3. – Il ricorso è destituito di fondamento e va rigettato.

3.1 – Il primo motivo di gravame, in particolare, non è fondato e deve essere respinto.

3.1.1 – Le categorie processuali della nullità e della inutilizzabilità di un atto o di una prova sono improntate al rigoroso criterio della previsione legislativa, nel senso che la norma deve stabilire specificamente una delle sanzioni processuali menzionate come conseguenza di una determinata violazione (Sez. 6, 6 novembre 2009, n. 2424, rv. 245808, S.); nessuna norma, in altri termini, preclude al giudice l’assunzione di prova ai sensi dell’art. 507 c.p.p. la cui legittimazione è parametrata soltanto all’esigenza e al dovere del giudice di ricercare la verità sostanziale e, inoltre, il ricorso all’integrazione probatoria di ufficio, effettuato prima che sia terminata l’acquisizione delle prove, costituisce una mera irregolarità procedimentale che, in mancanza di una specifica previsione normativa, non determina alcuna nullità o inutilizzabilità (cfr. Cass., Sez. 5, 11 maggio 2010, n. 26163, Bontempo, rv. 247896; Sez. 6, 17 giugno 2004, De Masi, rv. 229761).

Nella fattispecie, peraltro, deve osservarsi, era stata acquisita l’annotazione di polizia giudiziaria sicchè sussisteva un principio di prova che, sebbene non utilizzabile processualmente ai fini della affermazione della responsabilità, autorizzava tuttavia il giudicante a operare l’integrazione ai sensi dell’art. 507 c.p..

3.1.2 – Ma anche a prescindere dalle superiori considerazioni, vanno sulla questione senz’altro richiamate, a totale confutazione delle doglianze difensive, le decisioni a Sezioni Unite di questo Supremo Collegio secondo cui va riconosciuto al giudice il potere di disporre anche di ufficio l’assunzione di nuovi mezzi di prova ai sensi dell’art. 507 c.p.p. anche nel caso in cui non vi sia stata in precedenza alcuna "acquisizione delle prove" (Sez. U, 6 novembre 1992, n. 11227, rv. 191607, Martin) e con riferimento a quelle prove che le parti avrebbero potuto richiedere e non hanno richiesto (Sez. U, 17 ottobre 2006, n. 41281, rv. 234907, P.M. in proc. Greco).

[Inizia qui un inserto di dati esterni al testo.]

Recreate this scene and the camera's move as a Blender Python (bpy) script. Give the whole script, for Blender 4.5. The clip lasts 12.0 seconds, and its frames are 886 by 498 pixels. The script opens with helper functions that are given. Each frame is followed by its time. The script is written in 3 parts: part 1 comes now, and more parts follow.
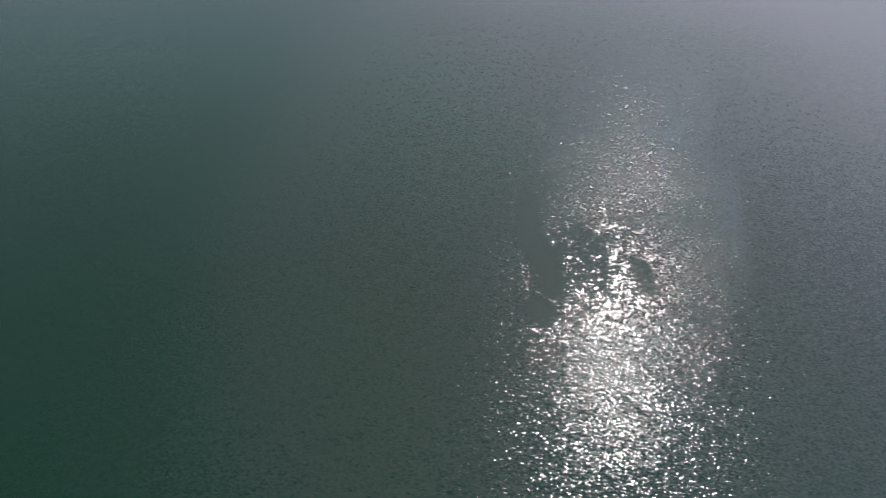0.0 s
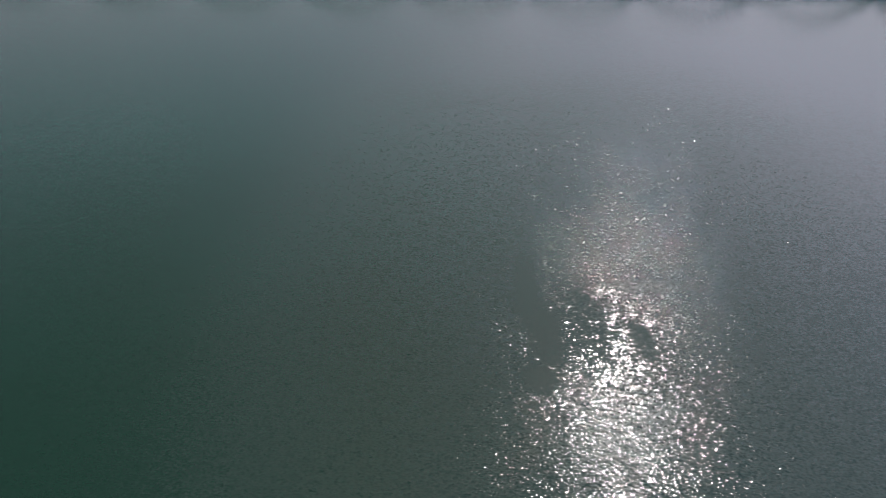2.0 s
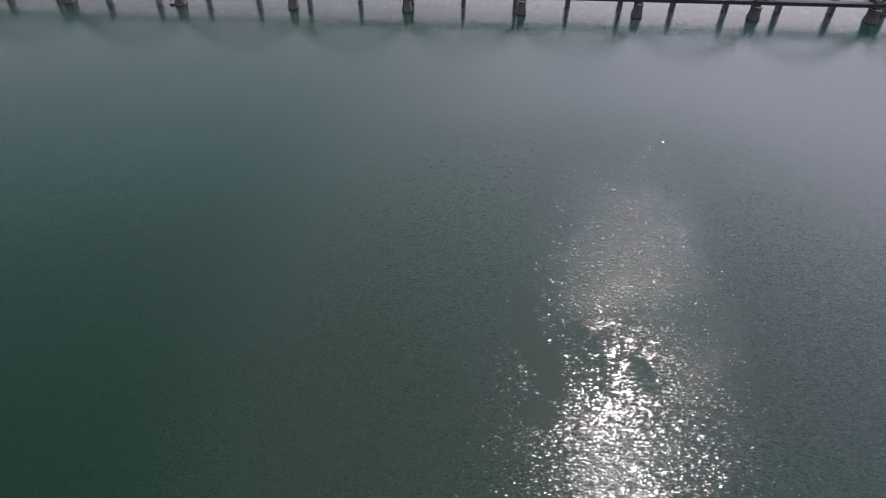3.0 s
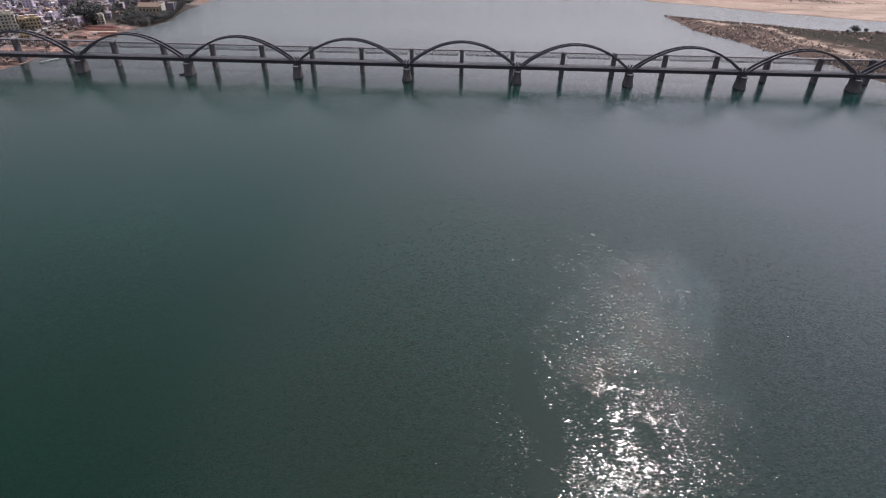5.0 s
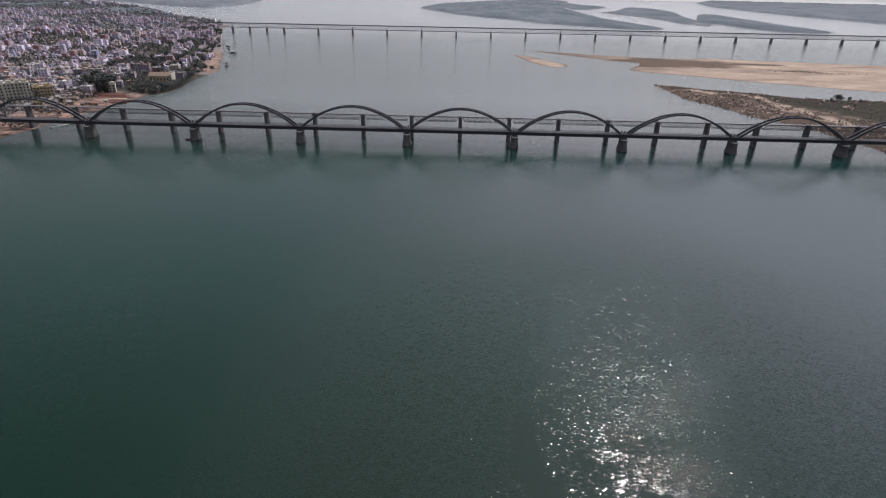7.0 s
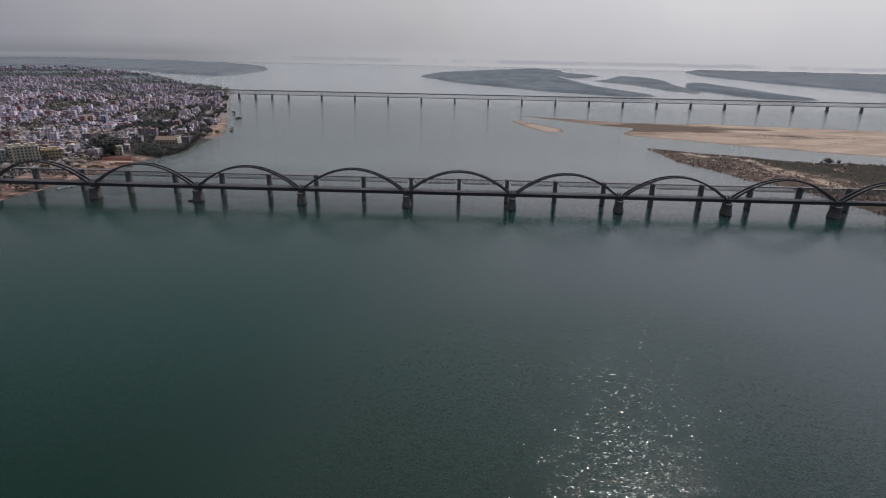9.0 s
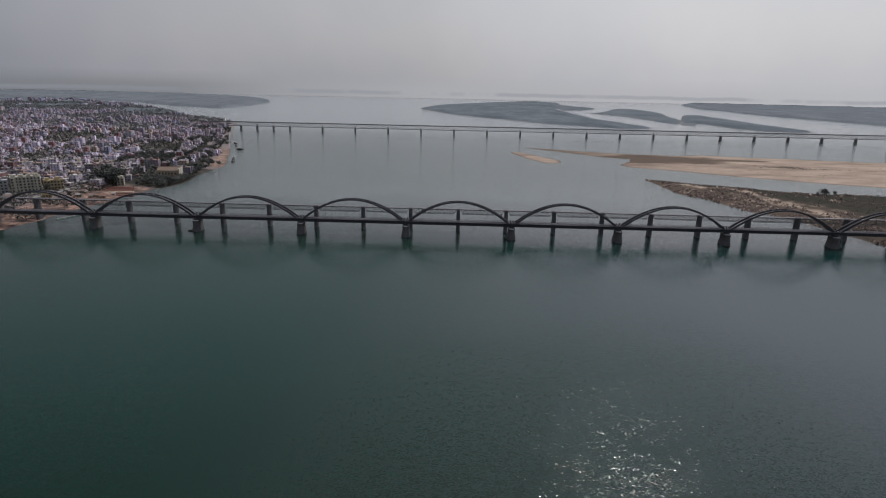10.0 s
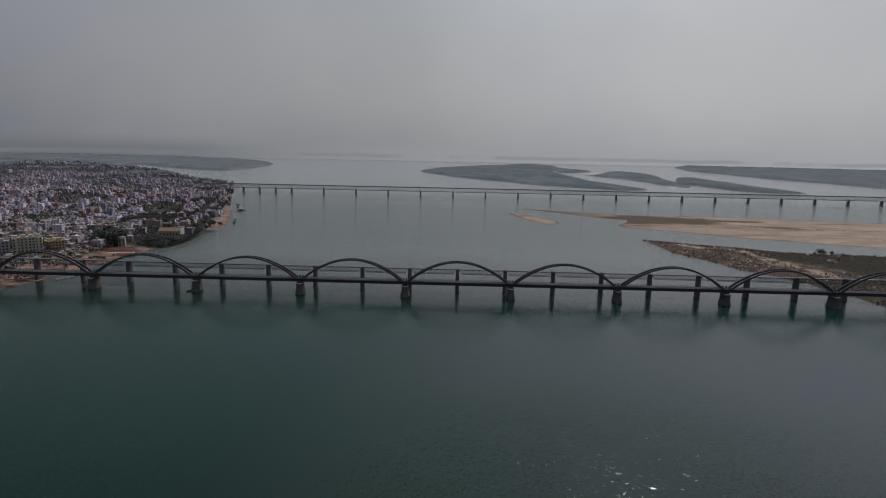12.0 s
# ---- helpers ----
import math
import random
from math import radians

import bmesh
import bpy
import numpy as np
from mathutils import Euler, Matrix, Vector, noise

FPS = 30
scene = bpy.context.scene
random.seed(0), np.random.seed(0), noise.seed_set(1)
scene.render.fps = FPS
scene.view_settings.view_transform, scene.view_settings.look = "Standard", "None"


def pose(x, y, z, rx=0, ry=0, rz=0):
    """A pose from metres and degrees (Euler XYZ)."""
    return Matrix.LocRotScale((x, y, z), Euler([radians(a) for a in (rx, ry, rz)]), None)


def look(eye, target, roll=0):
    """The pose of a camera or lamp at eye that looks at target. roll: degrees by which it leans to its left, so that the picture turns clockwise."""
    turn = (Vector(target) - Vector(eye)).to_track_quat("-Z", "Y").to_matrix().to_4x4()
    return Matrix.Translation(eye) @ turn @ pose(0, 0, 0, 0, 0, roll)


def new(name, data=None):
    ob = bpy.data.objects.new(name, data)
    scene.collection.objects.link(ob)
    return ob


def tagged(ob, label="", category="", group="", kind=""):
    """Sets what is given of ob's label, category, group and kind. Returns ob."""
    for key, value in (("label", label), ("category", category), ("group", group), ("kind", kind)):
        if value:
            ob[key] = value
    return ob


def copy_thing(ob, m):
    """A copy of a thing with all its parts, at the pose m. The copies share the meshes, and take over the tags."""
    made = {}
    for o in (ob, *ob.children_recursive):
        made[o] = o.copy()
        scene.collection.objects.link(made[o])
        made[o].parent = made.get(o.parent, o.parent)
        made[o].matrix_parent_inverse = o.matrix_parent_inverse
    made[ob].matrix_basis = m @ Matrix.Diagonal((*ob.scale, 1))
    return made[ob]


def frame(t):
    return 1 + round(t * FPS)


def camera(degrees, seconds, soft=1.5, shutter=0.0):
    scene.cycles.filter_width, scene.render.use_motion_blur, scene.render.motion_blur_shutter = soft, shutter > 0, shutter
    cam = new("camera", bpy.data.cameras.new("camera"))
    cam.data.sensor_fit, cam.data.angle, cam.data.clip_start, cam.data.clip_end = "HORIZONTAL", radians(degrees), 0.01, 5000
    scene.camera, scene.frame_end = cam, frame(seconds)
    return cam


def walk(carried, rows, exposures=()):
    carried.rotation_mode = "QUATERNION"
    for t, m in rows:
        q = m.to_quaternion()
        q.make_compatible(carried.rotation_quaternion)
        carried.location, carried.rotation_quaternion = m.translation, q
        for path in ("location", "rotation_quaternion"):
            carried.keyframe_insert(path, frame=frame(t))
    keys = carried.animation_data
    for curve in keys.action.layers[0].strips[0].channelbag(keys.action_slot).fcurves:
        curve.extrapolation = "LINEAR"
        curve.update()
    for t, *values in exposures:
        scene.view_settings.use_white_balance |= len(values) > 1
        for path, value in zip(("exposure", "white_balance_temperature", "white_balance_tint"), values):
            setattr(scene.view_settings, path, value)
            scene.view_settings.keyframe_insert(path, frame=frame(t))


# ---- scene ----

3.2 – Anche il secondo motivo di gravame è privo di pregio e va rigettato.

3.2.1 – E’ costante insegnamento di questa Corte ritenere che, in tema di contravvenzione agli obblighi inerenti alla sorveglianza speciale di pubblica sicurezza, la prescrizione di non associarsi abitualmente alle persone che hanno subito condanne o sono sottoposte a misure di prevenzione o di sicurezza non va intesa nel senso letterale che l’espressione ha nella legislazione penale, con il richiamo a profili di comunanza di vita e di interessi, ma deve essere riferita esclusivamente alla nozione di pericolosità sociale che qualifica la materia delle misure di prevenzione. Ne consegue che, ai fini della configurabilità della citata contravvenzione, non è richiesta la costante e assidua relazione interpersonale, ben potendo la reiterata frequentazione essere assunta a sintomo univoco dell’abitualità di tale comportamento (v. ex pluribus, Cass., Sez. 1, 8 aprile 2008, n. 16789, P.G. in proc. Danisi, rv. 240121).

3.2.2. – Nella fattispecie il giudice di merito ha posto in evidenza non solo che gli incontri erano stati ripetuti nel tempo (in particolare quelli con il pregiudicato A.L. in tre occasioni) ma che la frequentazione non era stata neppure occasionale, visto che il C. era stato osservato sedere allo stesso tavolino del pregiudicato. In altri termini erano state le stesse modalità dei contatti interpersonali intrattenute in spregio delle prescrizioni imposte a palesare una sussistenza di un rapporto di frequentazione che non poteva ritenersi nè accidentale, nè imprevista, nè tantomeno necessitata dal fatto che titolare del locale fosse una parente del prevenuto.

4. – Al rigetto del ricorso consegue di diritto la condanna del ricorrente al pagamento delle spese processuali.
P.Q.M.

rigetta il ricorso e condanna il ricorrente al pagamento delle spese processuali.

Testo non ufficiale. La sola stampa del bollettino ufficiale ha carattere legale.